**** Available data ****

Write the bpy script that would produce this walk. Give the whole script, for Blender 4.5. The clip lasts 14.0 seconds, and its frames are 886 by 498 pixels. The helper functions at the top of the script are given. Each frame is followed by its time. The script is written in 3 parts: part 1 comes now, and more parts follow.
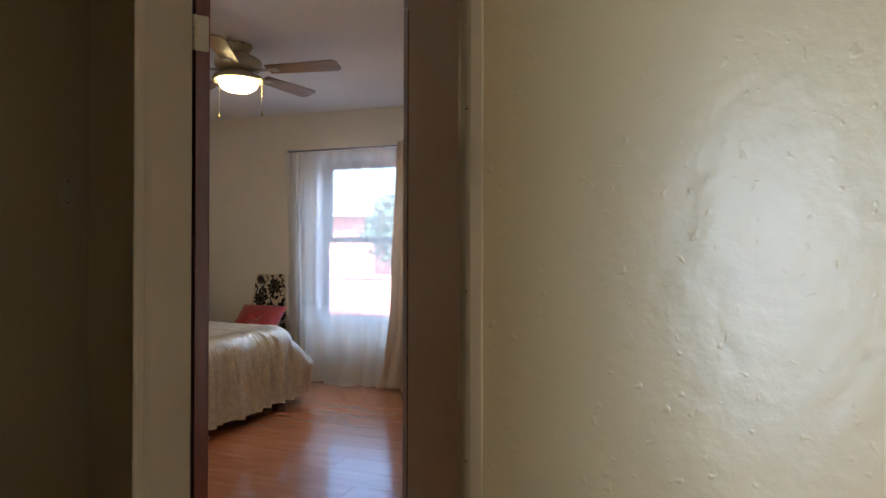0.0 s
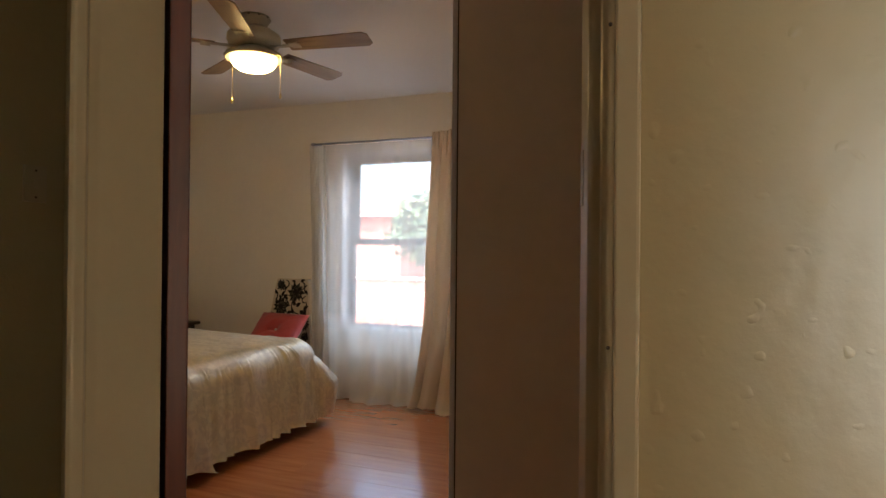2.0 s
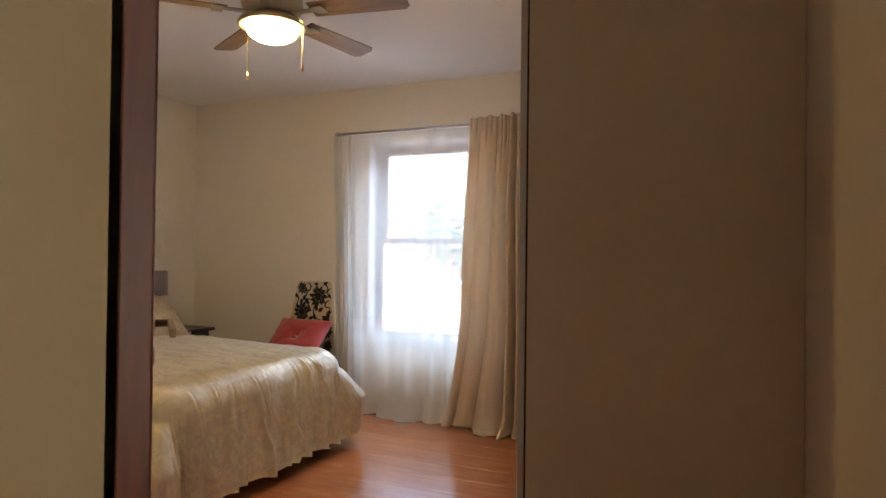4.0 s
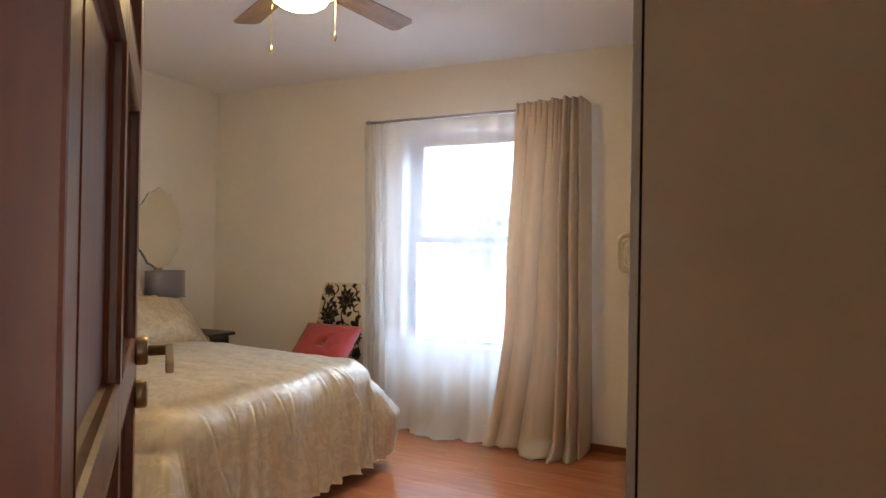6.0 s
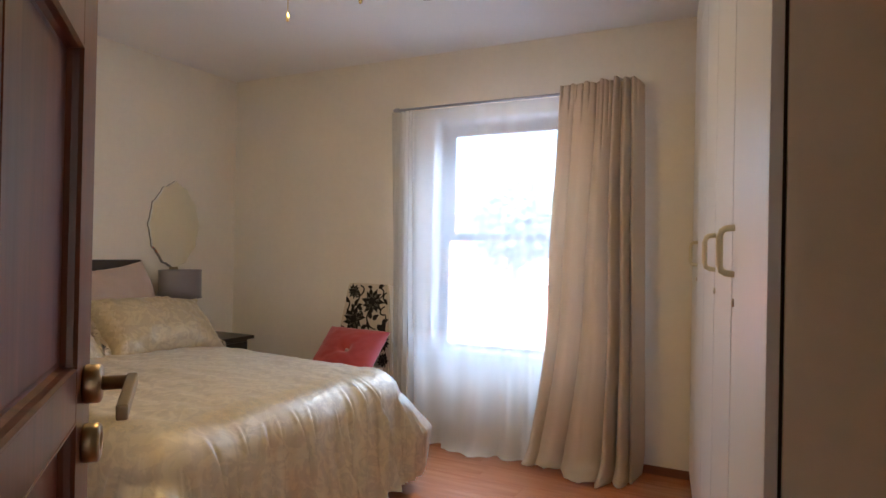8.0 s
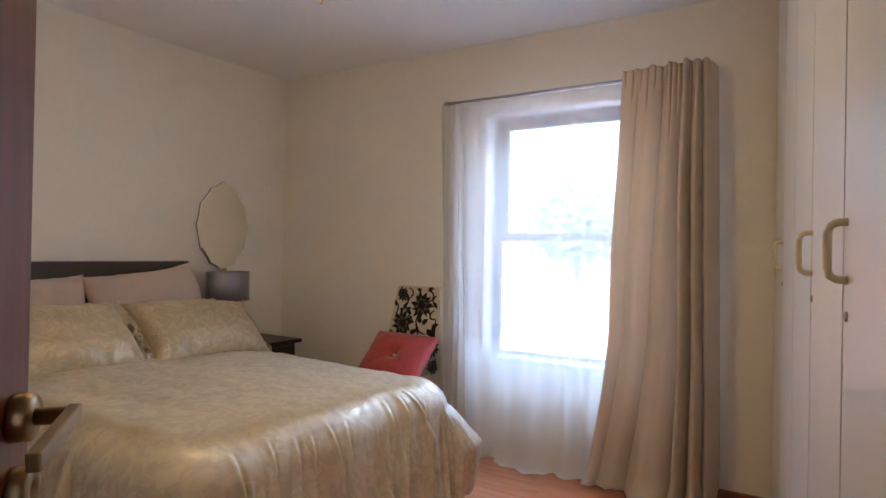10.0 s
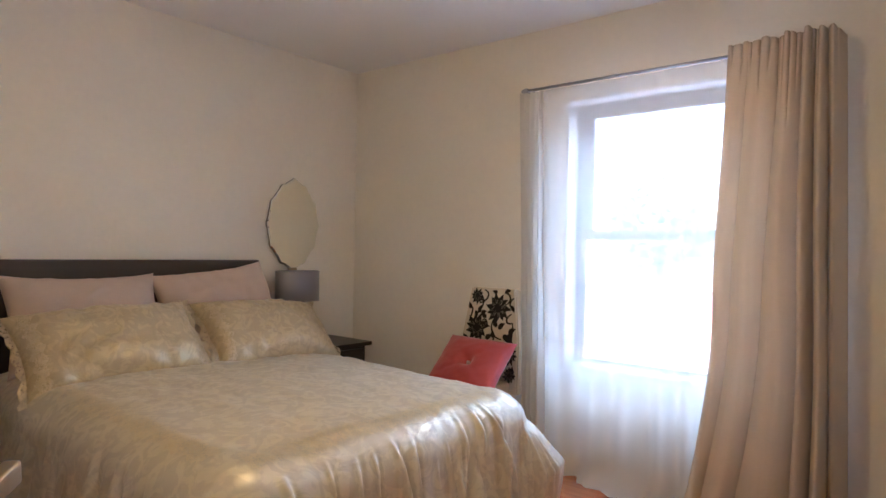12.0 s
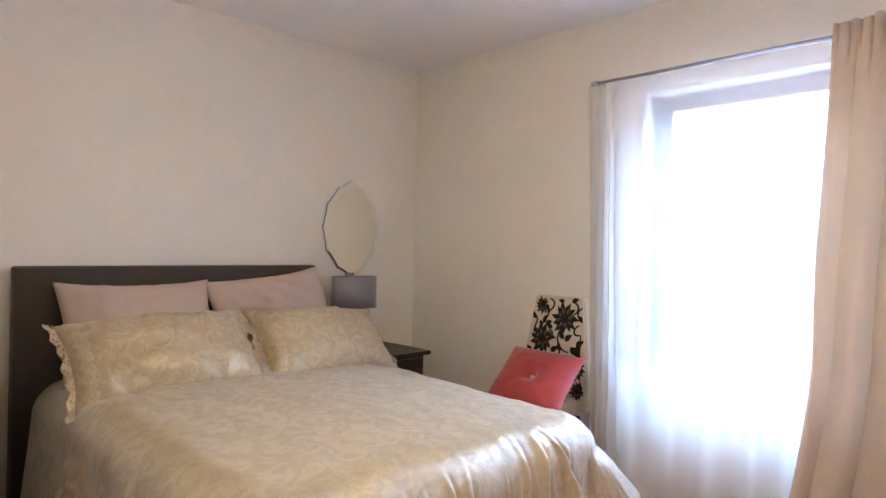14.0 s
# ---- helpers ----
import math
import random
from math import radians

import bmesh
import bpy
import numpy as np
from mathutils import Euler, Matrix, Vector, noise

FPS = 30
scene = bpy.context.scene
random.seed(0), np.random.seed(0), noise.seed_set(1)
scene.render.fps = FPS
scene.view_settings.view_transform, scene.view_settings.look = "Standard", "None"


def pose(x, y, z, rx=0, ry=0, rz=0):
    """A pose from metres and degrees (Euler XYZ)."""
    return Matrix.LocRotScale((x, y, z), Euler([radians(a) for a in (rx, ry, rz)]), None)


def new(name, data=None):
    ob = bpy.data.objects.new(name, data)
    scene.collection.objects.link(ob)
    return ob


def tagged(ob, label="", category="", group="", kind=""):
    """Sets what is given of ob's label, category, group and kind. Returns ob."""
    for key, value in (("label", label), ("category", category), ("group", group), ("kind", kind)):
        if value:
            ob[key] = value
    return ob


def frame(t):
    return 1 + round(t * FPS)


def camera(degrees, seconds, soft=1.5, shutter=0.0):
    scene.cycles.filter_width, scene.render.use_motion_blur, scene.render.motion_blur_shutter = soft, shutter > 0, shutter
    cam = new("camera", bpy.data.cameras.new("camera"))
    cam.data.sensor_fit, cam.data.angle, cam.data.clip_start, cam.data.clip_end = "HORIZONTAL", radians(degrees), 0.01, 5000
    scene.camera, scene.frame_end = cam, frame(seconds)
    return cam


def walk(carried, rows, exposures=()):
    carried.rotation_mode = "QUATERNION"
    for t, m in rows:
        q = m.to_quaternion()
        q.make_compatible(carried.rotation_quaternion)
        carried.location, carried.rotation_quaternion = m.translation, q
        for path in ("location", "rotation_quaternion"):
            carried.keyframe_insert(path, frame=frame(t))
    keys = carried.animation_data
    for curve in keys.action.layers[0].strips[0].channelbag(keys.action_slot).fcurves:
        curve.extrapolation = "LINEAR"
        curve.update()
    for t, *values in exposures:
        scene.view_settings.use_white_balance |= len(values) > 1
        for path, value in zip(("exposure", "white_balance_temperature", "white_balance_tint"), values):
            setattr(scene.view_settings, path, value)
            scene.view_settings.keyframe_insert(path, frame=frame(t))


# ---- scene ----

****

Starting at the line that contains "carried.location, carried.rotation_quaternion = m.translation, q", repeat each line exactly, and stop after the line that contains "for t, *values".

        carried.location, carried.rotation_quaternion = m.translation, q
        for path in ("location", "rotation_quaternion"):
            carried.keyframe_insert(path, frame=frame(t))
    keys = carried.animation_data
    for curve in keys.action.layers[0].strips[0].channelbag(keys.action_slot).fcurves:
        curve.extrapolation = "LINEAR"
        curve.update()
    for t, *values in exposures:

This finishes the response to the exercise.